### [Given records]
####

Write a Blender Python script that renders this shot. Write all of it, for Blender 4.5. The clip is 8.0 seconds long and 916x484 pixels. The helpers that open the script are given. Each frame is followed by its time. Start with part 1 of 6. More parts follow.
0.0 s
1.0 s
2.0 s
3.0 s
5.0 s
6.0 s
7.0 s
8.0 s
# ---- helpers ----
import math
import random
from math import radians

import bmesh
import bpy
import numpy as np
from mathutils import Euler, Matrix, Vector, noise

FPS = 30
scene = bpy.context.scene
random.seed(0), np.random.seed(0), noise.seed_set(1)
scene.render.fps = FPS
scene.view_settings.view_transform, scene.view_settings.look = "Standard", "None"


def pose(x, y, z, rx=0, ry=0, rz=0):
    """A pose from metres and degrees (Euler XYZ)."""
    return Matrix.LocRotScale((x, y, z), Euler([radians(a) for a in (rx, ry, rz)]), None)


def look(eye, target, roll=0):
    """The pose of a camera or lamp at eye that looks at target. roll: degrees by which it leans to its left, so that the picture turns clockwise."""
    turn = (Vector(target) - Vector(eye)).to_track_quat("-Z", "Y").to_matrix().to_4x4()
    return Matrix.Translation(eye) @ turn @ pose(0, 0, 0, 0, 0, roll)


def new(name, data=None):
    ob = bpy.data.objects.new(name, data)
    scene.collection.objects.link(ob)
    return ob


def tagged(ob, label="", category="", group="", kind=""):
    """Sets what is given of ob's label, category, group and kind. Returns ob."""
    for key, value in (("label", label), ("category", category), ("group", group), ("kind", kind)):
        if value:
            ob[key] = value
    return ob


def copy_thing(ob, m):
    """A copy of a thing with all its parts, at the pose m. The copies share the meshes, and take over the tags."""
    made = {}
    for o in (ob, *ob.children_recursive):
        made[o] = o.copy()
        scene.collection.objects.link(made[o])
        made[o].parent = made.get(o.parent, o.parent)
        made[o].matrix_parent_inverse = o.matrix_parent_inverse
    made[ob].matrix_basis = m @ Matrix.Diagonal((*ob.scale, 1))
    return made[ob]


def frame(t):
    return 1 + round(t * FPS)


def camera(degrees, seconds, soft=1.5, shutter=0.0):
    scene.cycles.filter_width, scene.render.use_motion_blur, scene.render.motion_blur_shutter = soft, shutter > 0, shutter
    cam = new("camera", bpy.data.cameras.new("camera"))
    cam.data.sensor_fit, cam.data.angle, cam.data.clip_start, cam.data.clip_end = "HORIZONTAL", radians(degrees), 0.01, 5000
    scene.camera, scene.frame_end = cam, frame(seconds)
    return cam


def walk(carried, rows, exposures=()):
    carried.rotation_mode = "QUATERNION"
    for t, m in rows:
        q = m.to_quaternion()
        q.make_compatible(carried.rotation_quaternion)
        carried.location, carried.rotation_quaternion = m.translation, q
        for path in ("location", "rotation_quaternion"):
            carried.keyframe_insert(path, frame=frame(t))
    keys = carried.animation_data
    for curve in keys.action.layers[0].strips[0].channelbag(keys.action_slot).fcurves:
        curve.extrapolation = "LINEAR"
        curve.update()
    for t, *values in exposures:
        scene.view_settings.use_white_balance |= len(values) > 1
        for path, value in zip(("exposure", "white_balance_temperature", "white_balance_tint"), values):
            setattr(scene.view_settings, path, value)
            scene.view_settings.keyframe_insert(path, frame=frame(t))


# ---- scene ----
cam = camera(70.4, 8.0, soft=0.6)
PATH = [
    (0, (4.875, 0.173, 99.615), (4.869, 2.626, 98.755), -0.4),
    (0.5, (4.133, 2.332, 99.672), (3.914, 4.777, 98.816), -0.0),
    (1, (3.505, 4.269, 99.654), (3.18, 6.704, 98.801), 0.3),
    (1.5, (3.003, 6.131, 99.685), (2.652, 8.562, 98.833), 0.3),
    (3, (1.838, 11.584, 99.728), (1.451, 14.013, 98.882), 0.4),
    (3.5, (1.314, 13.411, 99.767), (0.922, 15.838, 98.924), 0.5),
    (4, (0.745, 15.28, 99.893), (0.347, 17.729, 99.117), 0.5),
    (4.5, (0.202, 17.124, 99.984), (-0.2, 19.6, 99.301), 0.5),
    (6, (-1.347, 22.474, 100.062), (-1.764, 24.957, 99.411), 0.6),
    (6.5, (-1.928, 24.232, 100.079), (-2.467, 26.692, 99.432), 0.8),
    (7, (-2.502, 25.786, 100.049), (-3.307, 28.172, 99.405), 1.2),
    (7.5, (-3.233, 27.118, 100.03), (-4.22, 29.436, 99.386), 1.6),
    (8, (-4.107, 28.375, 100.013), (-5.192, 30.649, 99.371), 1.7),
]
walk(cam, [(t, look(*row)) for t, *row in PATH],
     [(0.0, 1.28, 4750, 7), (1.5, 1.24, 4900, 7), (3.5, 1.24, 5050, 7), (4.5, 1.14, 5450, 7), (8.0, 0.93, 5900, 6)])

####

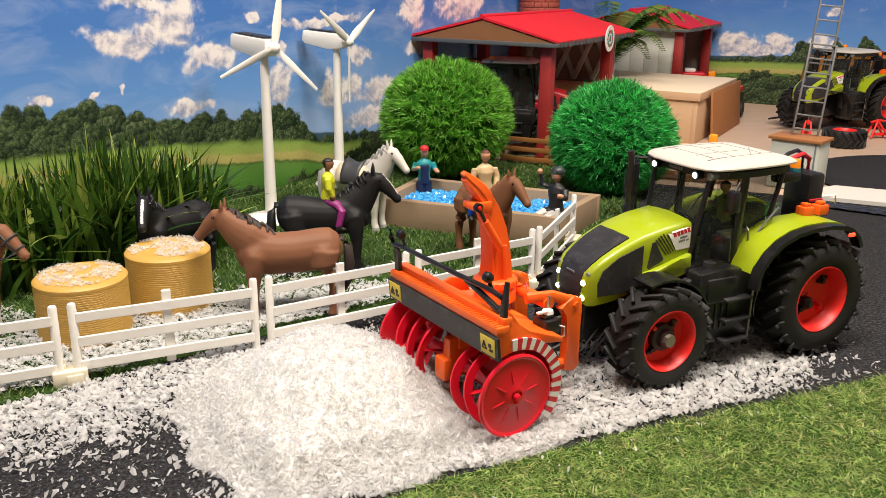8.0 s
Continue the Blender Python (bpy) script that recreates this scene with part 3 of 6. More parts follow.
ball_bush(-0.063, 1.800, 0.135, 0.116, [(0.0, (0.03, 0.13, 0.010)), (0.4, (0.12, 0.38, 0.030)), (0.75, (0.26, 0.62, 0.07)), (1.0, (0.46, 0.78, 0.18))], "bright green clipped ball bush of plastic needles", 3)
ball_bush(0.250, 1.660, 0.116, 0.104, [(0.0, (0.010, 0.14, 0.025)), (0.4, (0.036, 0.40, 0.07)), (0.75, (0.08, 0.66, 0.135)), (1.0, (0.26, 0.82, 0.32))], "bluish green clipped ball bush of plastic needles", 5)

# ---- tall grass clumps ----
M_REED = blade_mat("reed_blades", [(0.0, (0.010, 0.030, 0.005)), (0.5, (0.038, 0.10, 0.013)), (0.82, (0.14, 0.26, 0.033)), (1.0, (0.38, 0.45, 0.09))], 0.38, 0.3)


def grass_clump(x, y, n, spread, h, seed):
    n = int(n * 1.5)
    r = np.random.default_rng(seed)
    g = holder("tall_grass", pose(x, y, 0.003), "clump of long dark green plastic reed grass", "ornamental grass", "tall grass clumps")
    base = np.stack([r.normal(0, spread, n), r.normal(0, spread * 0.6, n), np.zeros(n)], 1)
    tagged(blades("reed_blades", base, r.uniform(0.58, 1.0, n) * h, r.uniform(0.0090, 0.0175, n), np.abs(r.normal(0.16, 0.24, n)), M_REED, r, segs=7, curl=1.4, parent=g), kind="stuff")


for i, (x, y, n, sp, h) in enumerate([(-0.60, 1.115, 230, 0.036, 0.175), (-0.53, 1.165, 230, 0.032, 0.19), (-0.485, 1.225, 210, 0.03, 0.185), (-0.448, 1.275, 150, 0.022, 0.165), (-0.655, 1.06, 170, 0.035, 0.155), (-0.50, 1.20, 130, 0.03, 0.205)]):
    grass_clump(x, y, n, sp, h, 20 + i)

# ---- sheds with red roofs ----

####

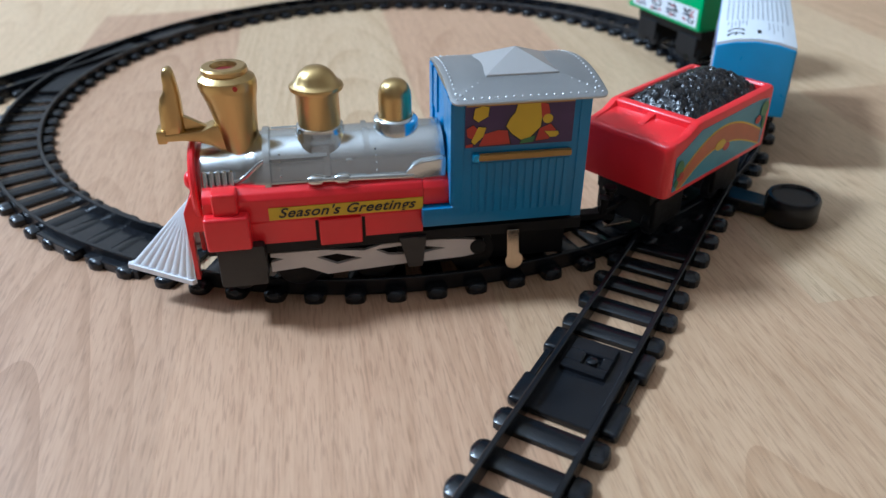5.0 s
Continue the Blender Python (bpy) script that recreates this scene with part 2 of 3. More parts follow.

####

Of all the entries above, repeat only the lines from the line that has "shutter > 0, shutter" to the line that has "carried.keyframe_insert(path, frame=frame(t))", both lines included, exactly.

### [Problem solution]
    scene.cycles.filter_width, scene.render.use_motion_blur, scene.render.motion_blur_shutter = soft, shutter > 0, shutter
    cam = new("camera", bpy.data.cameras.new("camera"))
    cam.data.sensor_fit, cam.data.angle, cam.data.clip_start, cam.data.clip_end = "HORIZONTAL", radians(degrees), 0.01, 5000
    scene.camera, scene.frame_end = cam, frame(seconds)
    return cam


def walk(carried, rows, exposures=()):
    carried.rotation_mode = "QUATERNION"
    for t, m in rows:
        q = m.to_quaternion()
        q.make_compatible(carried.rotation_quaternion)
        carried.location, carried.rotation_quaternion = m.translation, q
        for path in ("location", "rotation_quaternion"):
            carried.keyframe_insert(path, frame=frame(t))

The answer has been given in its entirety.